TASK TO CARRY OUT: From the listing below, copy only the lines running from the line that contains "random.seed(0), np.random.seed(0), noise.seed_set(1)" to the line that contains "return Matrix.LocRotScale((x, y, z), Euler([radians(a)", both included.

(Animation scripts)
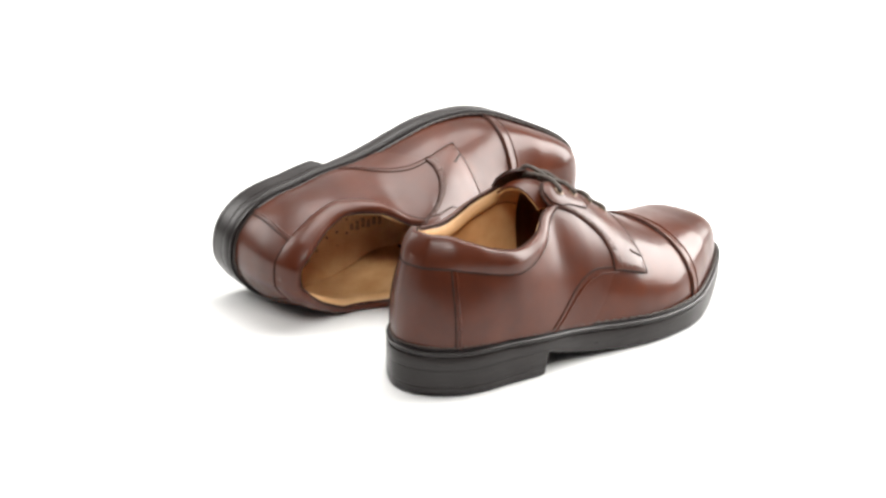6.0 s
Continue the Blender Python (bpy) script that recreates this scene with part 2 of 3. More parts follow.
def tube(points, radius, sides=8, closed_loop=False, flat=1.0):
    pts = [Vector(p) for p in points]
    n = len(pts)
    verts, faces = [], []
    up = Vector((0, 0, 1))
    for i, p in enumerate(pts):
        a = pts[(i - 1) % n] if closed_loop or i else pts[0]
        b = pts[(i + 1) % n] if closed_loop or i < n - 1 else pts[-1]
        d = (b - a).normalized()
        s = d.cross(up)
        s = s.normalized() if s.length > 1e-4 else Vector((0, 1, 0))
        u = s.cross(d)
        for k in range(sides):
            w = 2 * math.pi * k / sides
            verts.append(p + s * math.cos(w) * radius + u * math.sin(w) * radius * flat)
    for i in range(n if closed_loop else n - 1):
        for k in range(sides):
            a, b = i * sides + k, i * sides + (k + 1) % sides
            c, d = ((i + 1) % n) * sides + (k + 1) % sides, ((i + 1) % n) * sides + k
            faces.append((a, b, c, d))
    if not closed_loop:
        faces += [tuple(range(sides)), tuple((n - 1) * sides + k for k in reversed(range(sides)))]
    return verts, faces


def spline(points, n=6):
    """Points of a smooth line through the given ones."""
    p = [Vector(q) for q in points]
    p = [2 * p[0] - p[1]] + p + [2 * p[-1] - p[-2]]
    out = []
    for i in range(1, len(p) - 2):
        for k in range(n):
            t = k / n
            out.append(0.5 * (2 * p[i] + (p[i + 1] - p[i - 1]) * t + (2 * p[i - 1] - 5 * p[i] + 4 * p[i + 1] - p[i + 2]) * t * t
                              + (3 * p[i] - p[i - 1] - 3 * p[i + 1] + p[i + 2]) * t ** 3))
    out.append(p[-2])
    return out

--

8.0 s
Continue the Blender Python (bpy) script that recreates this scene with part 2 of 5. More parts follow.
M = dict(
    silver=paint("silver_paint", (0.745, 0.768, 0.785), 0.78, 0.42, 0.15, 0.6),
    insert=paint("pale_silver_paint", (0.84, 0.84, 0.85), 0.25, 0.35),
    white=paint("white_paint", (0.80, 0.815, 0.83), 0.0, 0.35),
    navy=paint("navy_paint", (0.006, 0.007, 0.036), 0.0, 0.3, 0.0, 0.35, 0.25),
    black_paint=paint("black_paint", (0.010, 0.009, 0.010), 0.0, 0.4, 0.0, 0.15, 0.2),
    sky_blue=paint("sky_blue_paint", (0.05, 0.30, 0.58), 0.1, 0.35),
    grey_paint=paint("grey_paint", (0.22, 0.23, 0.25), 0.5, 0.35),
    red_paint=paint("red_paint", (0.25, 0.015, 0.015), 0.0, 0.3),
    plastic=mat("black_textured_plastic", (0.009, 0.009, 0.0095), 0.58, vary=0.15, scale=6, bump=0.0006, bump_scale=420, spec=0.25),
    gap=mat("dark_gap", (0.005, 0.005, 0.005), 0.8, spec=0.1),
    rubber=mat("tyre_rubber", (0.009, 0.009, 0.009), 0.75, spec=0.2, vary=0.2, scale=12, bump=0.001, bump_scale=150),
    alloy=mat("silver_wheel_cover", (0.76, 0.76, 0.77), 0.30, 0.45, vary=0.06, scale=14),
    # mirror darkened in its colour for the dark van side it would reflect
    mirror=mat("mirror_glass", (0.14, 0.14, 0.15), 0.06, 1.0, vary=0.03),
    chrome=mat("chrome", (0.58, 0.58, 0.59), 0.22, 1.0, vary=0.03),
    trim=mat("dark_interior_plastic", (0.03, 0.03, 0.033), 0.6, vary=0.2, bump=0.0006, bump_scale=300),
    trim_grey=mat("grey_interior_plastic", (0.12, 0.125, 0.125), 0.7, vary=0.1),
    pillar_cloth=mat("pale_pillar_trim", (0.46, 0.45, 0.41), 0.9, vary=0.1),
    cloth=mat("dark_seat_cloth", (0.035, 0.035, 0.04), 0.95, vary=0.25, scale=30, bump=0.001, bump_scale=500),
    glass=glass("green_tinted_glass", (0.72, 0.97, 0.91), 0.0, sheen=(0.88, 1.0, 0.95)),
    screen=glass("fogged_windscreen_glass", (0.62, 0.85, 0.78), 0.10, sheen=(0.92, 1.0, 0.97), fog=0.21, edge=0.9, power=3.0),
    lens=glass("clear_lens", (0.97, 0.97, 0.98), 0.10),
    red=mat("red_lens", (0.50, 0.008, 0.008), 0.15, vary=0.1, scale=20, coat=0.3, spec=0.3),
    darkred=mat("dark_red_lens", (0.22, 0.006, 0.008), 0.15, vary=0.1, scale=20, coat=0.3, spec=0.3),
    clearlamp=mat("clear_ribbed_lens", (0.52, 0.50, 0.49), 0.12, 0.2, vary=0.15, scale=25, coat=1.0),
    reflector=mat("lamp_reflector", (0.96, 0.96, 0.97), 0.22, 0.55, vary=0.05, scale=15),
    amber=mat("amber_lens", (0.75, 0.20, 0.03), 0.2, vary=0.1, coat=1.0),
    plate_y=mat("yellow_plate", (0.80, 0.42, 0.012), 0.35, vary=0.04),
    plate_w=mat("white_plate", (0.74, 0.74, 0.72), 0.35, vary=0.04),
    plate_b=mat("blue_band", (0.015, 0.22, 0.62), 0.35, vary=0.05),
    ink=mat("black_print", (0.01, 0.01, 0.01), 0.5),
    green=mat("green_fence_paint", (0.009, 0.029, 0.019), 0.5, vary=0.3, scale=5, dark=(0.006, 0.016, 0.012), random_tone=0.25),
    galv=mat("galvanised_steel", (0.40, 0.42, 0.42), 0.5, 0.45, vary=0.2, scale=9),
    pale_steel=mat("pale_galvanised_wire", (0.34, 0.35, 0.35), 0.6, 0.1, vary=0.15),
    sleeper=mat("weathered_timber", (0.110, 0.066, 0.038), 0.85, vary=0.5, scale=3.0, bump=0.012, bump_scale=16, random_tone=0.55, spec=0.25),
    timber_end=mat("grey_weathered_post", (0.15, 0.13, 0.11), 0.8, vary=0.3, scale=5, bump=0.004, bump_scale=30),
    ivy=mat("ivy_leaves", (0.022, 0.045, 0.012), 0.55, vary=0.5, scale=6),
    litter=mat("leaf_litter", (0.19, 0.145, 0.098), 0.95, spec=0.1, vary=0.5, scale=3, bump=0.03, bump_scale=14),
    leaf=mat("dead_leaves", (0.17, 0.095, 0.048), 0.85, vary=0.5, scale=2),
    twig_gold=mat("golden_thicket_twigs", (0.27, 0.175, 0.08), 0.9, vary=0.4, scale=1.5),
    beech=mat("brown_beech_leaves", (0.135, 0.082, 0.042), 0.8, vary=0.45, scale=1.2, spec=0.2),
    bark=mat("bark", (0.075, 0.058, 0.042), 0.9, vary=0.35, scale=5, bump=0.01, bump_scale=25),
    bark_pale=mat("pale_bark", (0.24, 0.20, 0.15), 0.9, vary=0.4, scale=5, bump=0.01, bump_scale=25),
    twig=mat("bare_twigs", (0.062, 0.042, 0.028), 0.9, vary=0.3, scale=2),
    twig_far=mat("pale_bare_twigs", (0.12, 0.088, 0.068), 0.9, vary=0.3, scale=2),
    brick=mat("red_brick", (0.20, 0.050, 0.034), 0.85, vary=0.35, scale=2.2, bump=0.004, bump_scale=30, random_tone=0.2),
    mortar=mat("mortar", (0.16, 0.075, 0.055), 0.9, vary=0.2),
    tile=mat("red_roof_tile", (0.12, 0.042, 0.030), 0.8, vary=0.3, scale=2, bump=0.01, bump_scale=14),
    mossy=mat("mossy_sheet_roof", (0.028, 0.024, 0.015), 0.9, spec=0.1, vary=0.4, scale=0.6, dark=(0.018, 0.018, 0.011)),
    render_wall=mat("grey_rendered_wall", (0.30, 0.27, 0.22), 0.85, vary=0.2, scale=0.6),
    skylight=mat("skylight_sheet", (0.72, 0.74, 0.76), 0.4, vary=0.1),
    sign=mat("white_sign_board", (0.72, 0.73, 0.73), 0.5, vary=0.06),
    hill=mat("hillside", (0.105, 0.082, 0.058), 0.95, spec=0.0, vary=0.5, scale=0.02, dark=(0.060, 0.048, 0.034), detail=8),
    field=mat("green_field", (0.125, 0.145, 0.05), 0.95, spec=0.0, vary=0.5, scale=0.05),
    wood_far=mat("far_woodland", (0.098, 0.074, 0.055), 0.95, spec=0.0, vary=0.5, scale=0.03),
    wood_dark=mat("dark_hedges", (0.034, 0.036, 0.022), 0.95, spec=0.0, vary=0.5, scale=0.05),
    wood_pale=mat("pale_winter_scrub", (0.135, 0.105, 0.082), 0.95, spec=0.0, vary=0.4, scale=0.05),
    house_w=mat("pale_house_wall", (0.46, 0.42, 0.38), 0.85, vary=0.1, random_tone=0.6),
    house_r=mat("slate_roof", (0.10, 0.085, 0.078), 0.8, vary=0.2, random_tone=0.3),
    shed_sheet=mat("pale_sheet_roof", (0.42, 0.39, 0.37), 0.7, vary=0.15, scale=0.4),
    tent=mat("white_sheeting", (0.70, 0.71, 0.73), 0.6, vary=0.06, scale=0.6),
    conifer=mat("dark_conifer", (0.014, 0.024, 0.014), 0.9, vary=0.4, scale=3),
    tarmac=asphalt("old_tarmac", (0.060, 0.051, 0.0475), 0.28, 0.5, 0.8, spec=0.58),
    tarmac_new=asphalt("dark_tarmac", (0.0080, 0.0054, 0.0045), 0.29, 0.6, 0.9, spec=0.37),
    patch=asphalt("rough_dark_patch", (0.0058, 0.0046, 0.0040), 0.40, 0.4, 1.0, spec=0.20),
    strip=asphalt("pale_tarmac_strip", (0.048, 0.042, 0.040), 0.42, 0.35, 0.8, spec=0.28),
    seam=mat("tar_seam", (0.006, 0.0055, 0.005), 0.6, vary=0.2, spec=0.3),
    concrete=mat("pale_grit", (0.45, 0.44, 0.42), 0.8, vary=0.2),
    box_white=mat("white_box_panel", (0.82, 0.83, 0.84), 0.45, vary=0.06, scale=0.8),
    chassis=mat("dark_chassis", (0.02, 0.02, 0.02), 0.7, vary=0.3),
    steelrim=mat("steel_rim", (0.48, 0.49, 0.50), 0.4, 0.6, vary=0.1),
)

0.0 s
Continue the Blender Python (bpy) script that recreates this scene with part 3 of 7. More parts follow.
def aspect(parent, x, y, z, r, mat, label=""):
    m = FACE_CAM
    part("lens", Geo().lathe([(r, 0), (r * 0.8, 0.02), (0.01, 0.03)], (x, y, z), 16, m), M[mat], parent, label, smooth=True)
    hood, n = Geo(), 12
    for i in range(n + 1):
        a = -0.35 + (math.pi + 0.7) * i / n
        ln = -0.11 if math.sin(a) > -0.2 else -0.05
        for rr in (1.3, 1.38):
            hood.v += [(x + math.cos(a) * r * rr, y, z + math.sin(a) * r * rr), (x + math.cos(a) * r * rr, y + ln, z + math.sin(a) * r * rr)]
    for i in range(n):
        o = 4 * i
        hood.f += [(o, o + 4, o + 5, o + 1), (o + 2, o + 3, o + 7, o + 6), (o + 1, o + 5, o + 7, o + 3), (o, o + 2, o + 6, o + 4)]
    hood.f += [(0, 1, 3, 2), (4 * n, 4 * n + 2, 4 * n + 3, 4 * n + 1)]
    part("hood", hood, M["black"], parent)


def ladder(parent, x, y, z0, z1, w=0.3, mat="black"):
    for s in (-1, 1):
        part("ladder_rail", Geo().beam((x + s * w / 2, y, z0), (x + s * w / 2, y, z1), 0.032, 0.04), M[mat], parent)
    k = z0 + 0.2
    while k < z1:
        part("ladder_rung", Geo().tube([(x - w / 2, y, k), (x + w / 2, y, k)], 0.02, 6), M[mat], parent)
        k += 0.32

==

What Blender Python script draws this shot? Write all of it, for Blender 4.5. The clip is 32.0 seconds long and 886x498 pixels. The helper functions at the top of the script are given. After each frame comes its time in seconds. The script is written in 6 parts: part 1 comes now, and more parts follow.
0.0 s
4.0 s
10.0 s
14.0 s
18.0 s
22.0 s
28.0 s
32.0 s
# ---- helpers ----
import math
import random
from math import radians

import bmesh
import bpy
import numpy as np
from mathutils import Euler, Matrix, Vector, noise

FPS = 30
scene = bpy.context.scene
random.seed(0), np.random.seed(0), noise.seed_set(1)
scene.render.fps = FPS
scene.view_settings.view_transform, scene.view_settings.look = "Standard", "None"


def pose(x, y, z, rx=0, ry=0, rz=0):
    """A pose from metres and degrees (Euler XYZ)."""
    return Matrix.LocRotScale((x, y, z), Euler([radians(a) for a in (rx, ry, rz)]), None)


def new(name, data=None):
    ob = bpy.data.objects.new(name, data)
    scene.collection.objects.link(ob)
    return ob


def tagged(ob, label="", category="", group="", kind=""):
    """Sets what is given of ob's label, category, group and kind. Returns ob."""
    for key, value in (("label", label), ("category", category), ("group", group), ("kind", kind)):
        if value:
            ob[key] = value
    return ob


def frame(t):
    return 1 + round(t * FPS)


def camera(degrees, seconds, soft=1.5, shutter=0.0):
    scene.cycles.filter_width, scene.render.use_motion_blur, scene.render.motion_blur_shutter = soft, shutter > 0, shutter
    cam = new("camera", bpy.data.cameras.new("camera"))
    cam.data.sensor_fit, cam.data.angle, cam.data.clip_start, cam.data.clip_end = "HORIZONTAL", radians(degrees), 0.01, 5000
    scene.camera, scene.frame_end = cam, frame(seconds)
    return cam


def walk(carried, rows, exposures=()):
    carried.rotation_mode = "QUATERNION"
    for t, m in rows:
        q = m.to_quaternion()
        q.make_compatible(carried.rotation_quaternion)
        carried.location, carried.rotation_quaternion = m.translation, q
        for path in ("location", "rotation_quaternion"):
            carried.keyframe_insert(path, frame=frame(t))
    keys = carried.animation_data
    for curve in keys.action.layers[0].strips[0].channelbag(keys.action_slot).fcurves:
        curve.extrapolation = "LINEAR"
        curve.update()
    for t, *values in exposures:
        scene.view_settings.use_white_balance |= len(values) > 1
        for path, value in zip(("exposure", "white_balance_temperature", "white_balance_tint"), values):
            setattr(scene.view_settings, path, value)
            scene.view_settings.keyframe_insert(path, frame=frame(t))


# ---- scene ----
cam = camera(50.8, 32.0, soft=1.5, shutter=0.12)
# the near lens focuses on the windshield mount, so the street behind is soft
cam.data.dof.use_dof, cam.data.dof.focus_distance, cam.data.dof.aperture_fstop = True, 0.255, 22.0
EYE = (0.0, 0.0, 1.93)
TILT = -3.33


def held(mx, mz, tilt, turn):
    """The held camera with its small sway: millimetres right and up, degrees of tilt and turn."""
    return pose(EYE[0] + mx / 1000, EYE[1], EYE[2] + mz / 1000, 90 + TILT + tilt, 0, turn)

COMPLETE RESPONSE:
random.seed(0), np.random.seed(0), noise.seed_set(1)
scene.render.fps = FPS
scene.view_settings.view_transform, scene.view_settings.look = "Standard", "None"


def pose(x, y, z, rx=0, ry=0, rz=0):
    """A pose from metres and degrees (Euler XYZ)."""
    return Matrix.LocRotScale((x, y, z), Euler([radians(a) for a in (rx, ry, rz)]), None)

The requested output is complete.